Burada, eteklerinden en yüce tepelerine dek çok renkli alevler saçan dağlar arasında sınırsızca uzanan manzaranın ön planında, kaotik bir kütle karanlık bir ihtişamla yükselir, yavaş yavaş biçim almaya başlar ve erimiş pirinç kadar parlak, söndürülemez ateşten yapılmış gibi, muhteşem mimaride büyük bir tapmağın iç kısmı olur. Bu heybetli sahnede, lambaların önündeki renkli camların etkisi tümüyle sergilenir, seyirciden gizlenmiş olarak tüm etkisini sahneye yayar, hızla değişir, bir sülfür mavisi olur, ardından parlak kırmızı ve sonra yeniden soluk renkli bir güçlü ışık olur ve sonunda değişik metalleri eriten parlak bir fırının sergilediği gibi, gizemli bir cam kombinasyonuna dönüşür. Bu harika görüntüye eşlik eden sesler seyircilerin hayretler içindeki kulaklarına doğaüstü geldi, çünkü gök gürlemeleri ile gülleleri ve taşlan anlatılamaz gümbürtü ve gürültüyle savuran uğultulu düzeneğin eşlikçilerine daha huşu verici bir karakter katmak için uzman bir asistan tefin yüzeyine başparmağını sürterek cehennemlik ruhlardan gelen iniltileri çağrıştıran sesler çıkarıyordu.

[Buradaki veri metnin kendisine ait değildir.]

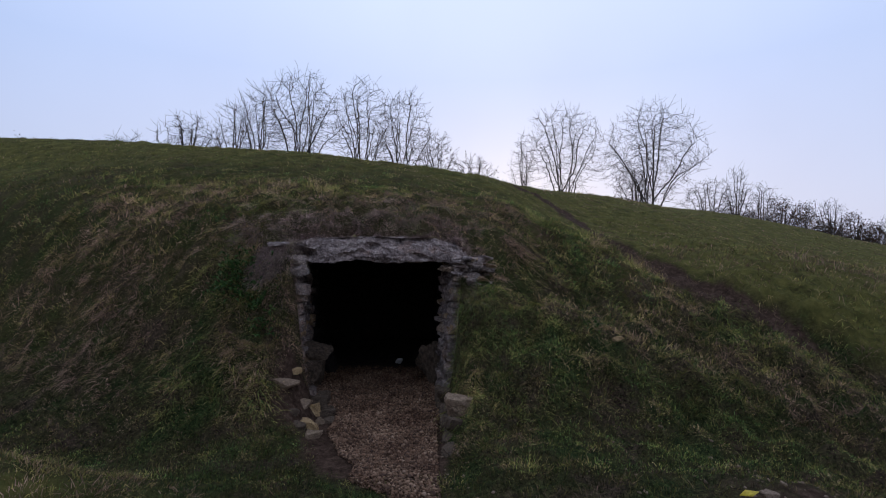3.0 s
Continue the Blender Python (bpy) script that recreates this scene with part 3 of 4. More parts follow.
def build_gravel():
    r = np.random.RandomState(21)
    n = 80000
    y = r.uniform(4.6, 10.2, n)
    left, right = trench_sides(y)
    inner = MOUTH[0] - (y - 7.16) * math.tan(AXIS)
    left = np.where(y > 7.16, inner - 0.68, np.maximum(left + 0.03, -0.86 - 0.3 * smooth(6.6, 7.1, y)) + 0.05 * lumps(y, y * 0.3, 0.5, 2))
    right = np.where(y > 7.16, inner + 0.66, right - 0.05)
    x = left + r.uniform(0, 1, n) * (right - left)
    # gravel stops inside, so the shade-dark floor takes over
    keep = r.uniform(0, 1, n) < np.interp(y, [4.6, 5.2, 5.6, 8.0, 8.6, 10.2], [0.05, 0.35, 1.0, 1.0, 0.0, 0.0])
    x, y = x[keep], y[keep]
    n = len(x)
    ground_z = np.where(passage(x, y)[1] > -0.3, FLOOR - 0.02, np.minimum(height(x, y), FLOOR + 0.02))
    d = r.gamma(5, 0.0031, n).clip(0.009, 0.036)
    sizes = np.stack([d * r.uniform(0.8, 1.4, n), d * r.uniform(0.7, 1.1, n), d * r.uniform(0.5, 0.9, n)], 1)
    z = ground_z + d * 0.12 + r.uniform(0, 0.022, n)
    ob = scatter_mesh("gravel", PEBBLE_V, PEBBLE_F, np.stack([x, y, z], 1), r.uniform(0, 6.28, (n, 2)), sizes, M_GRAVEL)
    return tagged(ob, "loose warm-brown limestone gravel on the entrance way", "gravel", kind="stuff")


build_gravel()


def build_soil_stones():
    r = np.random.RandomState(5)
    spots = []
    for cx, cy, sx, sy, turn, n, top in ((2.2, 4.2, 0.62, 0.40, -64, 700, 0.045), (-2.6, 3.0, 0.6, 0.3, 0, 260, 0.035), (-1.3, 3.5, 0.3, 0.3, 0, 90, 0.04), (0.05, 4.6, 0.13, 0.7, 0, 200, 0.03), (3.1, 8.0, 0.1, 0.1, 0, 0, 0.02)):
        a, b = r.normal(0, sx, n), r.normal(0, sy, n)
        c, s = math.cos(radians(turn)), math.sin(radians(turn))
        spots.append(np.stack([cx + a * c - b * s, cy + a * s + b * c, np.full(n, top)], 1))
    p = np.concatenate(spots)
    n = len(p)
    d = p[:, 2] * r.beta(1.2, 4.5, n) + 0.008
    sizes = np.stack([d * r.uniform(0.9, 1.6, n), d * r.uniform(0.7, 1.2, n), d * r.uniform(0.4, 0.8, n)], 1)
    p[:, 2] = height(p[:, 0], p[:, 1]) + d * 0.15
    ob = scatter_mesh("soil_stones", PEBBLE_V, PEBBLE_F, p, r.uniform(0, 6.28, (n, 2)) * (1, 0.15), sizes, M_FIELD)
    return tagged(ob, "scattered limestone chips lying on bare soil", "stones", kind="stuff")


build_soil_stones()


def on_ground(x, y):
    return float(height(np.array([x]), np.array([y]))[0])


for k, (x, y, w, d, h) in enumerate([(1.83, 4.87, 0.10, 0.09, 0.06), (2.72, 4.46, 0.12, 0.09, 0.09), (2.55, 4.44, 0.11, 0.07, 0.05), (2.05, 4.62, 0.13, 0.08, 0.05), (2.2, 4.8, 0.12, 0.07, 0.04), (2.5, 4.65, 0.08, 0.06, 0.05), (2.45, 4.22, 0.07, 0.06, 0.05), (2.75, 4.15, 0.07, 0.05, 0.04), (1.66, 4.8, 0.09, 0.05, 0.04), (2.9, 4.3, 0.08, 0.06, 0.05), (2.1, 3.9, 0.09, 0.07, 0.05), (2.3, 3.6, 0.10, 0.07, 0.06), (1.95, 4.25, 0.07, 0.06, 0.04), (2.5, 3.85, 0.08, 0.06, 0.05)]):
    lone_stone("field_stone", 400 + k, x, y, on_ground(x, y) - 0.01, (w * 0.8, d * 0.8, h * 0.7), 37 * k, M_FIELD, "pale limestone lump lying on bare soil", "stone", "stones on bare soil")
lone_stone("field_stone", 420, 1.67, 6.70, on_ground(1.67, 6.70) + 0.01, (0.11, 0.07, 0.05), 15, M_OCHRE, "pale stone half sunk in the grassy slope", "stone")
lone_stone("field_stone", 421, -1.62, 4.06, on_ground(-1.62, 4.06) + 0.0, (0.10, 0.06, 0.04), 5, M_FIELD, "flat pale stone on the low bank", "stone")
lone_stone("field_stone", 422, -1.27, 3.75, on_ground(-1.27, 3.75) + 0.0, (0.09, 0.06, 0.05), 50, M_FIELD, "flat buff stone on the low bank", "stone")

# ---- trees and hedge beyond the mound ----
def tubes(paths):
    """Tapered tubes round polylines: each a list of (point, radius); the thin ones get three sides."""
    V, F, base = [], [], 0
    for pts, sides in paths:
        n = len(pts)
        for i, (p, rad) in enumerate(pts):
            q = pts[min(i + 1, n - 1)][0] - pts[max(i - 1, 0)][0]
            q = q.normalized() if q.length > 1e-6 else Vector((0, 0, 1))
            side = q.orthogonal().normalized()
            up = q.cross(side)
            for k in range(sides):
                a = 6.2832 * k / sides
                V.append(p + side * (math.cos(a) * rad) + up * (math.sin(a) * rad))
        for i in range(n - 1):
            for k in range(sides):
                j = (k + 1) % sides
                F.append((base + i * sides + k, base + i * sides + j, base + (i + 1) * sides + j, base + (i + 1) * sides + k))
        base += n * sides
    return V, F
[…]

Ne yazık ki Eidophusikon, XIX. yüzyılın başında bir yangınla yok oldu.
Yeniden Kazanılan Cennet’de Milton Şeytan’ın hikâyesine İsa’nın Günaha Teşvik’ini da kattı; ama Cehennem’in Ayıklanması’na girmedi. XVII. yüzyılın sonlarına doğru artık, İsa’nın Cehennem’e inip ecdadı kurtarışı gözden düşmeye başlamıştı. Ayrılıkçı Protestan toplulukları, amentülerinde daima “O Cehenneme İndi” ifadesini kullandılar, ancak bu inanmaktan çok gelenekten kaynaklanıyor gibiydi; yirminci yüzyılda, daha sonraki tarikatlar, özellikle Metodist konsiller, büyük olasılıkla Limbus ile Cehennem arasındaki farkın artık yaygın olarak anlaşılmaması nedeniyle, bu ifadeyi sessizce terkettiler. Ayrıca Cehennem’in Ayıklanması, Şeytan’ı çok önemli kılar ve Milton’dan sonra Şeytan ve diğer iblislerin Cehennem’le ilişkisi giderek azalmıştı.